At the NAR Board of Directors’ meeting in Washington DC, the following recommendation was approved: “That the proposal for National Association of REALTORS® and the REALTORS Property Resource (RPR) partner with UpstreamRE LLC to create and implement a data entry and collection system for the brokerage community utilizing the RPR® Advanced Multi-list Platform® (AMP™) be approved.”
But what does this mean?
First, it means that NAR and RPR and UpstreamRE LLC are going to create a national listing maintenance module. Once brokers enter their listings into this system, they can direct it to send the listing into MLSs, to syndication destinations, or wherever else they want their own listings sent, such as their broker back-office system.
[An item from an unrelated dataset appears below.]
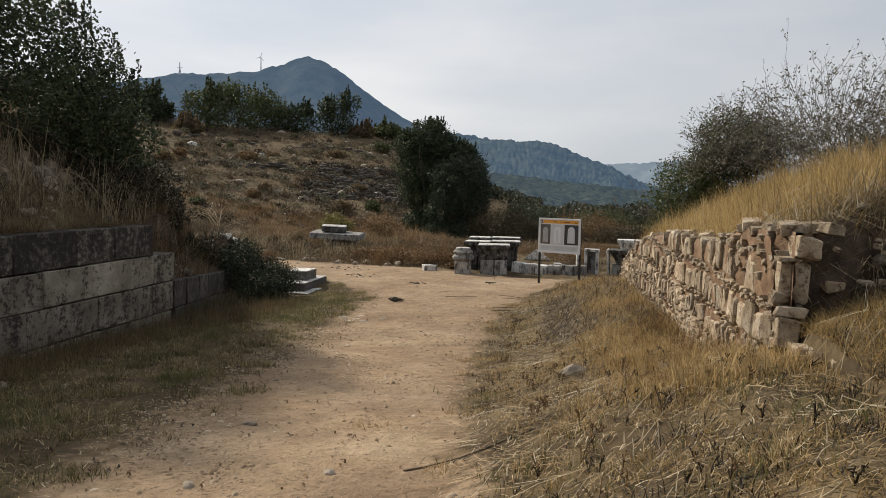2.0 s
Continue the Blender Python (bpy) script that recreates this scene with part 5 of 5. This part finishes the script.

RPR was kind enough to send me the diagram below to explain things:
Everyone needs to understand that the Upstream software doesn’t exist today and may take a long time to come to fruition.
Anyone who has worked with MLSs across the country understands how very diverse MLSs’ data and related business rules are. So, if you are a broker in several MLSs, and this listing your agent just took belongs in two of the MLSs, creating or managing a listing in Upstream that will fit neatly into both of them and not be kicked back with an error will require Upstream to be very sophisticated indeed. I won’t get into the technical details in this article but, this is going to take time, a lot of standards work, and the cooperation and financial investment of both MLS organizations and their software vendors. That’s if RPR wants to do it right, in a way where brokers and agents aren’t frustrated with MLS-system-rejected listings.
To be clear, Upstream is a good thing
Since the industry hasn’t significantly solved MLS “overlapping market disorder” (OMD) and there are still a number of MLSs out there that make it difficult for brokers to use their own data, the brokers need Upstream. It’s going to be a challenging project to complete, but the brokers need it.
As described above, while approving Upstream, the NAR board also approved RPR’s Advanced Multi-list Platform® (AMP™). To quote RPR’s CEO Dale Ross, “AMP is a parcel-centric database to power MLS services.” It will support the front end of RPR as well as a framework that would allow MLSs or subscribers to license and integrate whatever MLS front end or additional integrated modules (CMA, Prospecting, etc.) they want.
Why some people are worried
Some people are worried – “Sure, AMP is being positioned as just a back end, but RPR is a front end and together with Upstream, that’s an entire national MLS system.”
To that, I answer, “Maybe so. We’ll see.” But the kind of data standards for AMP that would support users “hot-swapping” different modules – CMA, financials, client collaboration, etc.— would require data standards and potentially interface standards that may be several years off. And software vendors would need to adopt those standards and want to plug in to that new business model.
Yes, such a vision could be modified to make it less challenging and require less time to implement, but this project is not happening right now. I think implementing the larger vision for AMP will have to take a seat behind Upstream, which has to be RPR’s immediate priority and is a huge project on its own.
The bottom line: don’t panic
There are many questions Clareity’s clients have about these projects, plenty of other challenges to these projects becoming a reality, and many potential impacts if and when these projects do come to fruition. I imagine I’ll be regularly advising clients on this subject, addressing various leadership groups around the country, and exploring these projects in greater depth during strategic planning sessions over the next few years.
But in the short term, I would suggest that no one panic.
It’s easy to lay out the worst case scenarios for different stakeholders, but all that’s happened so far is that money has been approved to begin these projects. We really don’t know the final shape these projects will take. There are many industry leaders who are well plugged-in to things at NAR, and these leaders will help shape this future – no doubt taking steps to avoid those worst case scenarios. Change is afoot – it’s always afoot – and we will all adjust and pivot should it be necessary to do so.